- **DATA PROVIDED**
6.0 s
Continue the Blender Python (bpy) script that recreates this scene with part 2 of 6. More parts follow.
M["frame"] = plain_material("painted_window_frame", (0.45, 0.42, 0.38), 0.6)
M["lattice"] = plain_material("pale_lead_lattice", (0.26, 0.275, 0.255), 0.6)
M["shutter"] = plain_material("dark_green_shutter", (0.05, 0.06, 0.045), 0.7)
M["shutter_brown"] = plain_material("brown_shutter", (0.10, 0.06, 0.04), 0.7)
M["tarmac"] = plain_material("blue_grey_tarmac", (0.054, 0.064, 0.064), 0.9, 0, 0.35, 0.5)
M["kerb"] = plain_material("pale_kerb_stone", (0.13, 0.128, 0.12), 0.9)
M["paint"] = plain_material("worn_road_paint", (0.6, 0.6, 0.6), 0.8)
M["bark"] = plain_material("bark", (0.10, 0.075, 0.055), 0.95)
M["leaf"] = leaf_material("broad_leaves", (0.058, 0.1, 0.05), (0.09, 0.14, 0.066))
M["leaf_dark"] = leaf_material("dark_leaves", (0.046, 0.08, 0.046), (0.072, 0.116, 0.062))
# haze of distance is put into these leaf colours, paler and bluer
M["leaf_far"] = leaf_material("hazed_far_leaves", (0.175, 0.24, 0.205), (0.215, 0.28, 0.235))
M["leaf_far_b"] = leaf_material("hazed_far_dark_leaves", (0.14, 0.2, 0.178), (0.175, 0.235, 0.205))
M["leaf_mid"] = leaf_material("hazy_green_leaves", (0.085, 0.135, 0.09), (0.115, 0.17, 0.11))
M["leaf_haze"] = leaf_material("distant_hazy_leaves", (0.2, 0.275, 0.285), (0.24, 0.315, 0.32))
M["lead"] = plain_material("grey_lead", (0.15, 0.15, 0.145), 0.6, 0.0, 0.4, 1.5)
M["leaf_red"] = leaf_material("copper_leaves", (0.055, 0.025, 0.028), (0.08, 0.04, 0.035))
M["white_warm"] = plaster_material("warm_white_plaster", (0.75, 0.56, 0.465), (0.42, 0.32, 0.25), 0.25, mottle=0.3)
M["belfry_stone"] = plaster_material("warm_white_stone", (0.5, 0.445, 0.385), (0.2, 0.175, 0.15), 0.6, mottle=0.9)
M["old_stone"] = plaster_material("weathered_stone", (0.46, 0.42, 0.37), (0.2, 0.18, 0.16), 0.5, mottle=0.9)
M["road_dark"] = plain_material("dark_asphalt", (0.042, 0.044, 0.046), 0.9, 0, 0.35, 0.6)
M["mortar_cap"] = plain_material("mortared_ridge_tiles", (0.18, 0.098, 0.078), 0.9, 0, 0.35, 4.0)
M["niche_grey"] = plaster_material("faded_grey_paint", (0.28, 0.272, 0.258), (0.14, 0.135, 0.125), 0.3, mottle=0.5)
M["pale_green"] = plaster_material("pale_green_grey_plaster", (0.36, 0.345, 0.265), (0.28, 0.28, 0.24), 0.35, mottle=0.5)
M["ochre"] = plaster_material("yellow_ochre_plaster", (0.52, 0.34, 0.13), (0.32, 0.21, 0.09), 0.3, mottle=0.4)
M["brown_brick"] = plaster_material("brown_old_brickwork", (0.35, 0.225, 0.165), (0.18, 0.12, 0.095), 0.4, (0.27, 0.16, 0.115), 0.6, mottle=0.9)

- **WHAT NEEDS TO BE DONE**
Faithfully transcribe the whole of the data.

- **TASK RESPONSE**
6.0 s
Continue the Blender Python (bpy) script that recreates this scene with part 2 of 6. More parts follow.
M["frame"] = plain_material("painted_window_frame", (0.45, 0.42, 0.38), 0.6)
M["lattice"] = plain_material("pale_lead_lattice", (0.26, 0.275, 0.255), 0.6)
M["shutter"] = plain_material("dark_green_shutter", (0.05, 0.06, 0.045), 0.7)
M["shutter_brown"] = plain_material("brown_shutter", (0.10, 0.06, 0.04), 0.7)
M["tarmac"] = plain_material("blue_grey_tarmac", (0.054, 0.064, 0.064), 0.9, 0, 0.35, 0.5)
M["kerb"] = plain_material("pale_kerb_stone", (0.13, 0.128, 0.12), 0.9)
M["paint"] = plain_material("worn_road_paint", (0.6, 0.6, 0.6), 0.8)
M["bark"] = plain_material("bark", (0.10, 0.075, 0.055), 0.95)
M["leaf"] = leaf_material("broad_leaves", (0.058, 0.1, 0.05), (0.09, 0.14, 0.066))
M["leaf_dark"] = leaf_material("dark_leaves", (0.046, 0.08, 0.046), (0.072, 0.116, 0.062))
# haze of distance is put into these leaf colours, paler and bluer
M["leaf_far"] = leaf_material("hazed_far_leaves", (0.175, 0.24, 0.205), (0.215, 0.28, 0.235))
M["leaf_far_b"] = leaf_material("hazed_far_dark_leaves", (0.14, 0.2, 0.178), (0.175, 0.235, 0.205))
M["leaf_mid"] = leaf_material("hazy_green_leaves", (0.085, 0.135, 0.09), (0.115, 0.17, 0.11))
M["leaf_haze"] = leaf_material("distant_hazy_leaves", (0.2, 0.275, 0.285), (0.24, 0.315, 0.32))
M["lead"] = plain_material("grey_lead", (0.15, 0.15, 0.145), 0.6, 0.0, 0.4, 1.5)
M["leaf_red"] = leaf_material("copper_leaves", (0.055, 0.025, 0.028), (0.08, 0.04, 0.035))
M["white_warm"] = plaster_material("warm_white_plaster", (0.75, 0.56, 0.465), (0.42, 0.32, 0.25), 0.25, mottle=0.3)
M["belfry_stone"] = plaster_material("warm_white_stone", (0.5, 0.445, 0.385), (0.2, 0.175, 0.15), 0.6, mottle=0.9)
M["old_stone"] = plaster_material("weathered_stone", (0.46, 0.42, 0.37), (0.2, 0.18, 0.16), 0.5, mottle=0.9)
M["road_dark"] = plain_material("dark_asphalt", (0.042, 0.044, 0.046), 0.9, 0, 0.35, 0.6)
M["mortar_cap"] = plain_material("mortared_ridge_tiles", (0.18, 0.098, 0.078), 0.9, 0, 0.35, 4.0)
M["niche_grey"] = plaster_material("faded_grey_paint", (0.28, 0.272, 0.258), (0.14, 0.135, 0.125), 0.3, mottle=0.5)
M["pale_green"] = plaster_material("pale_green_grey_plaster", (0.36, 0.345, 0.265), (0.28, 0.28, 0.24), 0.35, mottle=0.5)
M["ochre"] = plaster_material("yellow_ochre_plaster", (0.52, 0.34, 0.13), (0.32, 0.21, 0.09), 0.3, mottle=0.4)
M["brown_brick"] = plaster_material("brown_old_brickwork", (0.35, 0.225, 0.165), (0.18, 0.12, 0.095), 0.4, (0.27, 0.16, 0.115), 0.6, mottle=0.9)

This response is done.